Let's debunk some of the statements on this page:
- "I suspect that the automatic shimming methods typically used now would not be able to deal with a sample without solvent"
Not the case. There are multiple methods of automatic shimming. The most common, and most effective, uses a gradient pulse method to establish field homogeneity plot. This can be used on either 2H or 1H. All that is required is the shift of a well refined peak (singlet works best, but are not necessary). I use this method on samples of neat ionic liquids and it gives excellent shims above and beyond what I can ever achieve by hand.
- "Theoretically, the way that NMR is commonly taught, you don't need a solvent, but it's very simplified because a lot of the technical details are quite complicated. In practice, the way that NMR is carried out, the instrument needs the solvent as a "lock" for the magnetic field"
That's a bit like saying 'because science'. The spectrometer does not need a lock to establish a stable field.

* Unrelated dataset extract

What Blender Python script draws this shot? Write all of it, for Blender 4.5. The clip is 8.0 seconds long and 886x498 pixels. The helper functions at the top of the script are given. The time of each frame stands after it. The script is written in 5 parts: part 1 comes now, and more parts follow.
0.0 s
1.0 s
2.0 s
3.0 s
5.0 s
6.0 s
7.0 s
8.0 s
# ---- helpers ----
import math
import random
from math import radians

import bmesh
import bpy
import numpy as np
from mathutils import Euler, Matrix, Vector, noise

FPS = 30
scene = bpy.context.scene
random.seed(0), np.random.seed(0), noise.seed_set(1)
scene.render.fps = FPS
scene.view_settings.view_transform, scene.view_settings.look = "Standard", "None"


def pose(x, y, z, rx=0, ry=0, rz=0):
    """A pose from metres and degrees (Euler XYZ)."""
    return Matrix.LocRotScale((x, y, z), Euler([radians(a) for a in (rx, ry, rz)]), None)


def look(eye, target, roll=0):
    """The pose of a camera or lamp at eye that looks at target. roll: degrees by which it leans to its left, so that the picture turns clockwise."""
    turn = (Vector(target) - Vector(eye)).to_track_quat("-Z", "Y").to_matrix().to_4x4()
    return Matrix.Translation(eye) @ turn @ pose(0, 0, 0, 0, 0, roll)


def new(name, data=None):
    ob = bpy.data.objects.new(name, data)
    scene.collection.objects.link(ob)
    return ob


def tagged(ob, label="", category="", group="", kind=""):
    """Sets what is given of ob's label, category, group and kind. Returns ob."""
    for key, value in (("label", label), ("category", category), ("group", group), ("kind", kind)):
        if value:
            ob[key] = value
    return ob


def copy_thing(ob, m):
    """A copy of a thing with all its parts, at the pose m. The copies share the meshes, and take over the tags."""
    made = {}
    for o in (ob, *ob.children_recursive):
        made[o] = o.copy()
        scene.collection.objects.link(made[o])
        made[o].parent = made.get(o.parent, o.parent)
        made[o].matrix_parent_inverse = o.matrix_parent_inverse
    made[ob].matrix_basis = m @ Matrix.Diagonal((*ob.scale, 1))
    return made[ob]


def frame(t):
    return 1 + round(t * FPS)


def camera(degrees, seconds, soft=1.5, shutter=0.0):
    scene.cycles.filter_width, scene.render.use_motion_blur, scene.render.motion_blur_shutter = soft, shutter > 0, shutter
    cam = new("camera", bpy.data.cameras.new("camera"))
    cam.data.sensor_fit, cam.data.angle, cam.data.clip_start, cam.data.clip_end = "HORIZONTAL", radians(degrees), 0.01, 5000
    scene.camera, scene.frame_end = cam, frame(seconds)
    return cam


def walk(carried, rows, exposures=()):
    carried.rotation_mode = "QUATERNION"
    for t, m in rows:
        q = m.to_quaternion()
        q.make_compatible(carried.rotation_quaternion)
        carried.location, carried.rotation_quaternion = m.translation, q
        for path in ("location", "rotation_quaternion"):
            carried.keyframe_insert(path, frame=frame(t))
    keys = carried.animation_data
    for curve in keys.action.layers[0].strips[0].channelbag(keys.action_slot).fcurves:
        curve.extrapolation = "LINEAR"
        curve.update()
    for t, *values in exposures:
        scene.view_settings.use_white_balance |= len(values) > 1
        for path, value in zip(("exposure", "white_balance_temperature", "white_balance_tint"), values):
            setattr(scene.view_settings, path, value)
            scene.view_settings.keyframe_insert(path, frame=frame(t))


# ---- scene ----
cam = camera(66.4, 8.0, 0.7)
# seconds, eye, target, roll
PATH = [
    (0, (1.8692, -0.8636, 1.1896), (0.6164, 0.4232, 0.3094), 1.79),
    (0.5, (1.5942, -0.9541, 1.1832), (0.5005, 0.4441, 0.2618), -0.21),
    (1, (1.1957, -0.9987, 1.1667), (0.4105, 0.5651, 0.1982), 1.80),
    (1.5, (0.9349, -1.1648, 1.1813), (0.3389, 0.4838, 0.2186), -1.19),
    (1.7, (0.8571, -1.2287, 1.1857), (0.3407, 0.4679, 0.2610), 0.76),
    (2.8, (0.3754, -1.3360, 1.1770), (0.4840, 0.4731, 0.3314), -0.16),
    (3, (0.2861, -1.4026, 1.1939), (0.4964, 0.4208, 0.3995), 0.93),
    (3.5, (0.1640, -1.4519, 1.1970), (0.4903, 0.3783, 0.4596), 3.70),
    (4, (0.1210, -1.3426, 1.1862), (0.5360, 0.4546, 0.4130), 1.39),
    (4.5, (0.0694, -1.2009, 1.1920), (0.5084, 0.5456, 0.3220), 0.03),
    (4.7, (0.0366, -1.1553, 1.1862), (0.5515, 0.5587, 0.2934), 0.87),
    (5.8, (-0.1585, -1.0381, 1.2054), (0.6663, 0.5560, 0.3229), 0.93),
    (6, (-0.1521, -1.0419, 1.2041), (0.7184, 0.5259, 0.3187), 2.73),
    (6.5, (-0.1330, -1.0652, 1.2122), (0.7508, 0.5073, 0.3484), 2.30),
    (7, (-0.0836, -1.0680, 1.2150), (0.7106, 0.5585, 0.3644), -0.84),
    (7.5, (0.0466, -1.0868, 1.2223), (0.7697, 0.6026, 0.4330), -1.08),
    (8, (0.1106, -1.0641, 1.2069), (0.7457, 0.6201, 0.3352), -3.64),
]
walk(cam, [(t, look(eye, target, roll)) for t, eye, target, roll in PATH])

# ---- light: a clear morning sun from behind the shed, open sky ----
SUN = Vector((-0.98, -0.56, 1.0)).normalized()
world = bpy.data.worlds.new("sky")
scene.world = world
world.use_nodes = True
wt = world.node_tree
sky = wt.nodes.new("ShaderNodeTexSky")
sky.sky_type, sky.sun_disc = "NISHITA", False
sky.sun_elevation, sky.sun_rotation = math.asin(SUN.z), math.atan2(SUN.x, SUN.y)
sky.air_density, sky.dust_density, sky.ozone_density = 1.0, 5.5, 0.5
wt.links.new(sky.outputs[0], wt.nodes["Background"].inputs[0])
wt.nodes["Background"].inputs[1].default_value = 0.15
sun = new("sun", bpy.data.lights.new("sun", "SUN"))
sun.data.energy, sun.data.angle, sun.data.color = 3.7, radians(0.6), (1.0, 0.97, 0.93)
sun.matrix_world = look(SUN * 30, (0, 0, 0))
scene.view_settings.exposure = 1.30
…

Turning off the field sweep will keep the spectrometer field stable for long enough to run all but the highest resolution experiments.
- "The issue with amount of substance is probably the primary reason"

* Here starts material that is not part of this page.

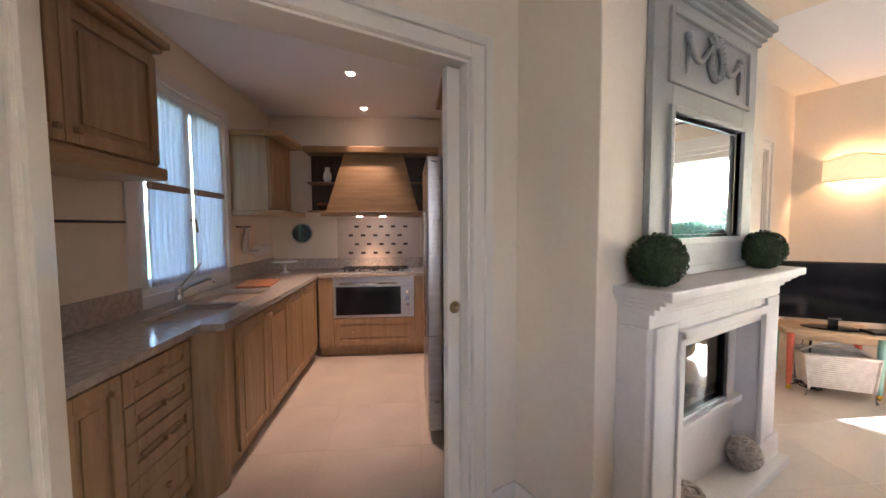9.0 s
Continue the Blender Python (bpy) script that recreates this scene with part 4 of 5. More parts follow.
def chair_proto(at):
    """Gustavian chair; the sitter looks along +y in its own frame."""
    top = base("dining_chair", at, "white painted Gustavian chair with striped seat", "chair", "chairs round the table")
    arch = []
    for i in range(15):
        t = i / 14
        a = math.pi * (1 - t)
        arch.append((0.185 * math.cos(a) * (1 - 0.0 * t), -0.235, 0.80 + 0.17 * math.sin(a)))
    legs = [(-0.175, -0.22, 0.0), (-0.175, -0.19, 0.25), (-0.175, -0.185, 0.43), (-0.165, -0.20, 0.58), (-0.183, -0.225, 0.72)]
    path = legs + arch + [(-x, y, z) for x, y, z in legs[::-1]]
    path = [(x, y - max(0, z - 0.45) * 0.10, z) for x, y, z in path]
    Build().tube(path, 0.019, 10).done("back_frame", M_WHITE, top, smooth=True)
    sp = Build()
    for s in (-1, 1):
        pts = [(s * 0.035, 0.49), (s * 0.05, 0.56), (s * 0.025, 0.64), (s * 0.03, 0.70), (s * 0.065, 0.78), (s * 0.07, 0.86), (s * 0.03, 0.92), (0, 0.94)]
        sp.tube([(x, -0.205 - (z - 0.45) * 0.16, z) for x, z in pts], 0.012, 8)
        pts = [(s * 0.02, 0.66), (s * 0.012, 0.76), (s * 0.03, 0.82), (0, 0.88)]
        sp.tube([(x, -0.205 - (z - 0.45) * 0.16, z) for x, z in pts], 0.011, 8)
    sp.box(-0.17, -0.22, 0.475, 0.17, -0.195, 0.505)
    sp.soft((0.05, 0.02, 0.06), (0, -0.24, 0.69), 3, 3)
    sp.done("splat", M_WHITE, top, smooth=True)
    Build().box(-0.20, -0.20, 0.385, 0.20, 0.22, 0.44).done("seat_rail", M_WHITE, top, bevel=0.012)
    Build().soft((0.39, 0.40, 0.05), (0, 0.01, 0.452), 6, 7, 0.25, 0.003).done("seat", M_SEATSTRIPE, top, smooth=True)
    for s in (-1, 1):
        Build().lathe([(0.012, 0), (0.017, 0.03), (0.014, 0.06), (0.02, 0.28), (0.024, 0.33), (0.018, 0.36), (0.024, 0.40)], 12, pose(s * 0.18, 0.19, 0)).done("leg", M_WHITE, top, smooth=True)
    Build().box(-0.185, -0.19, 0.14, -0.165, 0.19, 0.165).box(0.165, -0.19, 0.14, 0.185, 0.19, 0.165).box(-0.17, -0.01, 0.142, 0.17, 0.01, 0.163).done("stretcher", M_WHITE, top, bevel=0.004)
    return top


first = chair_proto(pose(0.045, 2.94, 0, 0, 0, -20))
for x, y, rz in ((1.13, 3.07, 58), (1.27, 3.85, 90), (1.24, 4.55, 130), (0.63, 5.02, 180), (-0.14, 4.66, -125), (-0.36, 3.95, -124)):
    copy_thing(first, pose(x, y, 0, 0, 0, rz))

ch = base("chandelier", pose(0.77, 3.765, 0), "twig iron chandelier with six lit apricot shades", "chandelier")
random.seed(31)
b = Build()
b.tube([(0, 0, CZ), (0, 0, 2.57)], 0.008).lathe([(0.05, CZ - 0.03), (0.045, CZ - 0.012), (0.02, CZ - 0.001)], 16)
b.lathe([(0.012, 2.55), (0.028, 2.58), (0.012, 2.61)], 12)
b.done("stem", M_TWIG, ch, smooth=True)
tw, lf = Build(), Build()
for k in range(10):
    a0 = k * 2 * math.pi / 10
    pts = []
    for i in range(11):
        t = i / 10
        th = math.pi * (0.04 + 0.92 * t)
        r = 0.27 * math.sin(th) ** 0.8 * (0.72 + 0.5 * t) * (1 + 0.06 * math.sin(5 * t + k))
        a = a0 + 0.7 * math.sin(2 * t + k) * (0.5 if k % 2 else -0.5)
        pts.append((r * math.cos(a), r * math.sin(a), 2.22 + 0.38 * math.cos(th)))
    tw.tube(pts, 0.007, 6)
    for i in range(1, 10):
        for q in range(3):
            p = Vector(pts[i]) + Vector((random.uniform(-0.05, 0.05), random.uniform(-0.05, 0.05), random.uniform(-0.05, 0.05)))
            tw.tube([pts[i], p], 0.003, 4)
            leaf_quad(lf, p, Vector((random.gauss(0, 1), random.gauss(0, 1), random.gauss(0, 1))).normalized(), 0.05, random.uniform(0, 6))
for k in range(6):
    a = k * math.pi / 3 + 0.3
    c, s = math.cos(a), math.sin(a)
    tw.tube([(0.2 * c, 0.2 * s, 2.0), (0.34 * c, 0.34 * s, 1.98), (0.42 * c, 0.42 * s, 2.04), (0.42 * c, 0.42 * s, 2.12)], 0.009, 6)
    Build().lathe([(0.03, 2.11), (0.012, 2.125), (0.012, 2.19)], 10, pose(0.42 * c, 0.42 * s, 0)).done("candle_cup", M_TWIG, ch, smooth=True)
tw.done("branches", M_TWIG, ch, smooth=True)
o = lf.done("leaves", M_TWIG, ch)
for k in range(6):
    a = k * math.pi / 3 + 0.3
    Build().lathe([(0.075, 2.165), (0.045, 2.255), (0.043, 2.255), (0.073, 2.165)], 20, pose(0.42 * math.cos(a), 0.42 * math.sin(a), 0)).done("shade", M_SHADELIT, ch, smooth=True)
lamp("POINT", "chandelier_bulbs", (0.77, 3.765, 2.36), LAMPS * 6.0, (1, 0.62, 0.32), 0.2)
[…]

A 1.7mm microprobe uses 30uL of sample. A 1mm microprobe uses 5uL of sample. Stopflow microcoil systems use as little as several nL of sample. Sample preparation for these still require sufficient dilution in a suitable solvent for optimised resolution. For 5mm probes (the most common), you can use 3mm tubes, or susceptibility-matched inserts to significantly reduce the amount of material required. However, if the sample is too concentrated, viscosity effects (and differences in susceptibility if using plugs) will lead to poor resolution.

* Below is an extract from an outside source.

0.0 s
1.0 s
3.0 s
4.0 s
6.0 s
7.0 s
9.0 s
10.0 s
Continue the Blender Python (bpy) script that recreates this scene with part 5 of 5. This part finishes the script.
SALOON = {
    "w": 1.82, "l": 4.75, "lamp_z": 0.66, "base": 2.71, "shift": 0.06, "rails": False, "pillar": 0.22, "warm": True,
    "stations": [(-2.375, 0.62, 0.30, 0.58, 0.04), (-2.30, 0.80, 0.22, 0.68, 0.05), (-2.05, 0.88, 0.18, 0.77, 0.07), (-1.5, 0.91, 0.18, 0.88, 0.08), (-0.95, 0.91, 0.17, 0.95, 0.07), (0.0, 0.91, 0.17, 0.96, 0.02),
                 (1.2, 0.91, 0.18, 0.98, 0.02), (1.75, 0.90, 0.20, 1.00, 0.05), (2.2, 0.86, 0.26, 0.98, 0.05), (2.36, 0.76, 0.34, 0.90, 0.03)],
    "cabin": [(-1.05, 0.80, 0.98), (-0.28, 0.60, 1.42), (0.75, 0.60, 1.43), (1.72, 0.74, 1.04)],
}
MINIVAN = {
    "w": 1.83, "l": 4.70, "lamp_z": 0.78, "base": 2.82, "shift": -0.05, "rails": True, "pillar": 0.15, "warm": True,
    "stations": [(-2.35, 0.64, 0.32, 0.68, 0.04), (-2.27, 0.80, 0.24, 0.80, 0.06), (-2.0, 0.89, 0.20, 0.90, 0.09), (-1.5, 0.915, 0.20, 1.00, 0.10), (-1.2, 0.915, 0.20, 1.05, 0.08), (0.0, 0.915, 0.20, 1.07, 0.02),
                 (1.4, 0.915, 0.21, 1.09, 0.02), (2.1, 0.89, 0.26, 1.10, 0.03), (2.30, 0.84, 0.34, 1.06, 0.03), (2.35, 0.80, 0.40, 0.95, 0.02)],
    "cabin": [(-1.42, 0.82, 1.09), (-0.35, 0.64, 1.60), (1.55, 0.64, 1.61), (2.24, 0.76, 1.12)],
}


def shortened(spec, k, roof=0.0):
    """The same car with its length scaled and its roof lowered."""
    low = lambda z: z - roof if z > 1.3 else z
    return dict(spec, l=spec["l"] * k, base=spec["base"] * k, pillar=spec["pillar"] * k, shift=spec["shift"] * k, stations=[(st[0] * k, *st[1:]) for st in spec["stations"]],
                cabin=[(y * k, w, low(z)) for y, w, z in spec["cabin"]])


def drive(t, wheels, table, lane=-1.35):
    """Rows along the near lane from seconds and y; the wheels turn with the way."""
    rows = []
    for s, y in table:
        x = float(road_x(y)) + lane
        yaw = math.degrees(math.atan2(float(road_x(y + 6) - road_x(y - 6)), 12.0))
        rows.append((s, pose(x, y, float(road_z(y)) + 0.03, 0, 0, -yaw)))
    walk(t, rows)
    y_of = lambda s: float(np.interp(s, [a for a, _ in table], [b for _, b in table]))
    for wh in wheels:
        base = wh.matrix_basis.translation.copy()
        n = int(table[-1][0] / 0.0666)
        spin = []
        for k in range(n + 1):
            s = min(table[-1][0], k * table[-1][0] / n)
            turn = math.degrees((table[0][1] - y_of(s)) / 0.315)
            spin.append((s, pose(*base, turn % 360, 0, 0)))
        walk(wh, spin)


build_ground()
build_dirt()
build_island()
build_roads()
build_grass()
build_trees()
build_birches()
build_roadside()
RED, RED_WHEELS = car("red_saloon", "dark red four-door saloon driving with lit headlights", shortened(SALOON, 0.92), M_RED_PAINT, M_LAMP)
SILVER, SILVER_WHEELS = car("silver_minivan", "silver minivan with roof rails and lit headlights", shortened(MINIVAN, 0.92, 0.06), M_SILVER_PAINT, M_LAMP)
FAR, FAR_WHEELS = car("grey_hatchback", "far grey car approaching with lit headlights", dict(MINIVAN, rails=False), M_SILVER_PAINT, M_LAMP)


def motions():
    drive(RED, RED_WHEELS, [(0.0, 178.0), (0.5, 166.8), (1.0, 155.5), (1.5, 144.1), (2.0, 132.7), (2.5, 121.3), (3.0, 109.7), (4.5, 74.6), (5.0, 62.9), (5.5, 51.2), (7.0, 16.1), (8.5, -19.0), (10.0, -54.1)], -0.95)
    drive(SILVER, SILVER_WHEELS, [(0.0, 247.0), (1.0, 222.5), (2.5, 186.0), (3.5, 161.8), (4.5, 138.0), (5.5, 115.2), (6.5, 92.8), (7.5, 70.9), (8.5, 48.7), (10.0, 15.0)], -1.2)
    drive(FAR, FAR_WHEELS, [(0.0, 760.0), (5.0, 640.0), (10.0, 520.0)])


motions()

- "The solvent does have some effect on the spectra, it could be harder to compare spectra of pure product to the more typical spectra measured in a common solvent. You're measuring in a different environment, product in product is different than product in solvent."
which is why when you report your NMR data you should state the concentration of your samples. But who does that these days? It is generally assumed that samples are measured at high dilution when being characterised. At reasonable dilution, [solute]<<<[solvent], changes in chemical shift are minimal.
First of all, are all your samples a liquid? Viscosity effects line width. Solids are run without a lock. Liquids can be run without a lock if you program the magnet drift into the pulse sequence. So basically, If you want high resolution, you have to compensate for magnet drift, hence, lock on to a strong, narrow, known peak.